Do this:
Go through the listing and set it down exactly, leaving out its pictures.
═════ The input ═════
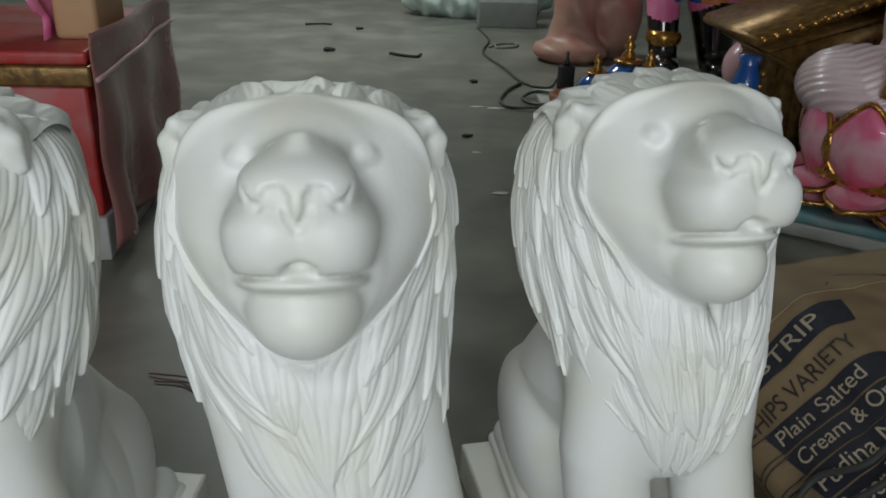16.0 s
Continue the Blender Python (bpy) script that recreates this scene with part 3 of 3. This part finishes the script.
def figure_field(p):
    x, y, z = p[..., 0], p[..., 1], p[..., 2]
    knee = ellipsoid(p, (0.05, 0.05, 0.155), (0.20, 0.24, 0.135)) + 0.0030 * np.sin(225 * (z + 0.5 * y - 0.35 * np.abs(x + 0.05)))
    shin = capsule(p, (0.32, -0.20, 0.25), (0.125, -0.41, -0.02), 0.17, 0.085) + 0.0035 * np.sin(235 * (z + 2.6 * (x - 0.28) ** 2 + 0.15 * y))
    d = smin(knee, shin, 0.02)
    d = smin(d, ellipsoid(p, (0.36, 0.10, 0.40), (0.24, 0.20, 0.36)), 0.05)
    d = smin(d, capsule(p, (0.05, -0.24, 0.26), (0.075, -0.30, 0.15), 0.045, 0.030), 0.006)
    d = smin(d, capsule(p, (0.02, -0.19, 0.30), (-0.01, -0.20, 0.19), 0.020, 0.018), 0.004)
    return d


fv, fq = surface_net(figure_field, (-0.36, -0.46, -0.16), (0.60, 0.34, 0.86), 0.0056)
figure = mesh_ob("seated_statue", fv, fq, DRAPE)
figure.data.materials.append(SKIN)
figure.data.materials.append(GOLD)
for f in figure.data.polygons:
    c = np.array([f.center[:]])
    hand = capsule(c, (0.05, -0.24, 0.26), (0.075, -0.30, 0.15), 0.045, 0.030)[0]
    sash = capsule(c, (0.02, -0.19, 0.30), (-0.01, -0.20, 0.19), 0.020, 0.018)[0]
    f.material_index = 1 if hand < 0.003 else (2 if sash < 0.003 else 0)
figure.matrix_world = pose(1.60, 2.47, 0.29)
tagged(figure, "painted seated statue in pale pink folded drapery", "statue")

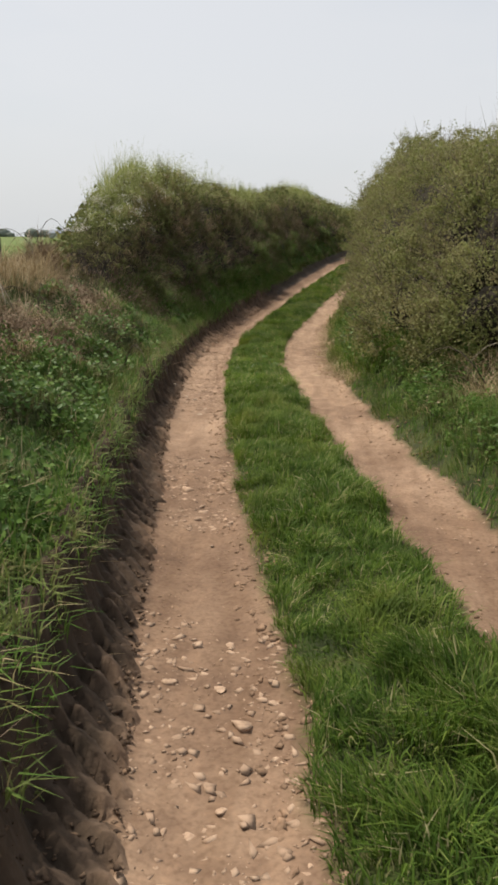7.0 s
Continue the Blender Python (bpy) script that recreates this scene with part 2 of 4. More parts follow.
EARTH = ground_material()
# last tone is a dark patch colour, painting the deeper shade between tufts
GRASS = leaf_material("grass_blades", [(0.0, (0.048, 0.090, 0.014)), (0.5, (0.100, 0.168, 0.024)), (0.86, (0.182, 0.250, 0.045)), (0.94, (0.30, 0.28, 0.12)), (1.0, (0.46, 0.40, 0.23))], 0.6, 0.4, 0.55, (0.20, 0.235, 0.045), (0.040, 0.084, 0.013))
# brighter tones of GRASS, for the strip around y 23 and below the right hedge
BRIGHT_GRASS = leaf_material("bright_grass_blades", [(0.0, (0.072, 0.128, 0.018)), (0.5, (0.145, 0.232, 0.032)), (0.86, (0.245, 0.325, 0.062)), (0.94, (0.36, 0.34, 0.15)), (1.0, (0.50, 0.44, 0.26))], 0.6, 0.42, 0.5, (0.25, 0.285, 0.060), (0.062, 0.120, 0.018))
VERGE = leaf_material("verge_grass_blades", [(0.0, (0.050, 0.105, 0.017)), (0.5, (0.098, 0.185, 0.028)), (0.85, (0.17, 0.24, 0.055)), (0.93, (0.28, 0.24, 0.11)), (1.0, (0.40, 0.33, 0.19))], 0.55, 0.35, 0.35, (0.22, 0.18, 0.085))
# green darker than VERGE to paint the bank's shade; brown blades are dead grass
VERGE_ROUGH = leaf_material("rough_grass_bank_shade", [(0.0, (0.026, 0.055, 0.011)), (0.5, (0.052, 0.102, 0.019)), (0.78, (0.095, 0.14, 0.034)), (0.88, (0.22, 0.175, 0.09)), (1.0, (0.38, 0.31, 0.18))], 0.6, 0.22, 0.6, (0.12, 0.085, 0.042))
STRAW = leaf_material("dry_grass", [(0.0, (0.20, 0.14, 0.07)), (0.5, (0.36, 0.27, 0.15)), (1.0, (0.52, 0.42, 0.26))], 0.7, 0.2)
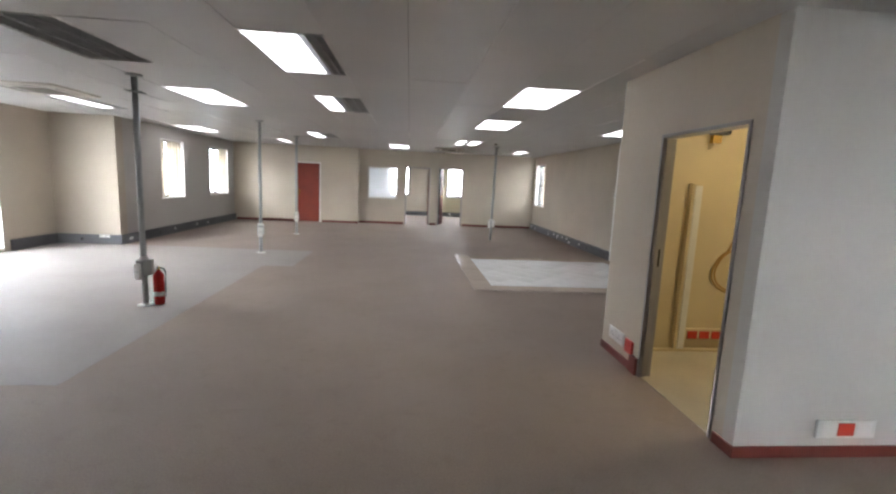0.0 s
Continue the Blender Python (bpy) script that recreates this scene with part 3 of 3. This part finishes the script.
═════
Solution to this task:
16.0 s
Continue the Blender Python (bpy) script that recreates this scene with part 3 of 3. This part finishes the script.
def figure_field(p):
    x, y, z = p[..., 0], p[..., 1], p[..., 2]
    knee = ellipsoid(p, (0.05, 0.05, 0.155), (0.20, 0.24, 0.135)) + 0.0030 * np.sin(225 * (z + 0.5 * y - 0.35 * np.abs(x + 0.05)))
    shin = capsule(p, (0.32, -0.20, 0.25), (0.125, -0.41, -0.02), 0.17, 0.085) + 0.0035 * np.sin(235 * (z + 2.6 * (x - 0.28) ** 2 + 0.15 * y))
    d = smin(knee, shin, 0.02)
    d = smin(d, ellipsoid(p, (0.36, 0.10, 0.40), (0.24, 0.20, 0.36)), 0.05)
    d = smin(d, capsule(p, (0.05, -0.24, 0.26), (0.075, -0.30, 0.15), 0.045, 0.030), 0.006)
    d = smin(d, capsule(p, (0.02, -0.19, 0.30), (-0.01, -0.20, 0.19), 0.020, 0.018), 0.004)
    return d


fv, fq = surface_net(figure_field, (-0.36, -0.46, -0.16), (0.60, 0.34, 0.86), 0.0056)
figure = mesh_ob("seated_statue", fv, fq, DRAPE)
figure.data.materials.append(SKIN)
figure.data.materials.append(GOLD)
for f in figure.data.polygons:
    c = np.array([f.center[:]])
    hand = capsule(c, (0.05, -0.24, 0.26), (0.075, -0.30, 0.15), 0.045, 0.030)[0]
    sash = capsule(c, (0.02, -0.19, 0.30), (-0.01, -0.20, 0.19), 0.020, 0.018)[0]
    f.material_index = 1 if hand < 0.003 else (2 if sash < 0.003 else 0)
figure.matrix_world = pose(1.60, 2.47, 0.29)
tagged(figure, "painted seated statue in pale pink folded drapery", "statue")

7.0 s
Continue the Blender Python (bpy) script that recreates this scene with part 2 of 4. More parts follow.
EARTH = ground_material()
# last tone is a dark patch colour, painting the deeper shade between tufts
GRASS = leaf_material("grass_blades", [(0.0, (0.048, 0.090, 0.014)), (0.5, (0.100, 0.168, 0.024)), (0.86, (0.182, 0.250, 0.045)), (0.94, (0.30, 0.28, 0.12)), (1.0, (0.46, 0.40, 0.23))], 0.6, 0.4, 0.55, (0.20, 0.235, 0.045), (0.040, 0.084, 0.013))
# brighter tones of GRASS, for the strip around y 23 and below the right hedge
BRIGHT_GRASS = leaf_material("bright_grass_blades", [(0.0, (0.072, 0.128, 0.018)), (0.5, (0.145, 0.232, 0.032)), (0.86, (0.245, 0.325, 0.062)), (0.94, (0.36, 0.34, 0.15)), (1.0, (0.50, 0.44, 0.26))], 0.6, 0.42, 0.5, (0.25, 0.285, 0.060), (0.062, 0.120, 0.018))
VERGE = leaf_material("verge_grass_blades", [(0.0, (0.050, 0.105, 0.017)), (0.5, (0.098, 0.185, 0.028)), (0.85, (0.17, 0.24, 0.055)), (0.93, (0.28, 0.24, 0.11)), (1.0, (0.40, 0.33, 0.19))], 0.55, 0.35, 0.35, (0.22, 0.18, 0.085))
# green darker than VERGE to paint the bank's shade; brown blades are dead grass
VERGE_ROUGH = leaf_material("rough_grass_bank_shade", [(0.0, (0.026, 0.055, 0.011)), (0.5, (0.052, 0.102, 0.019)), (0.78, (0.095, 0.14, 0.034)), (0.88, (0.22, 0.175, 0.09)), (1.0, (0.38, 0.31, 0.18))], 0.6, 0.22, 0.6, (0.12, 0.085, 0.042))
STRAW = leaf_material("dry_grass", [(0.0, (0.20, 0.14, 0.07)), (0.5, (0.36, 0.27, 0.15)), (1.0, (0.52, 0.42, 0.26))], 0.7, 0.2)
0.0 s
Continue the Blender Python (bpy) script that recreates this scene with part 3 of 3. This part finishes the script.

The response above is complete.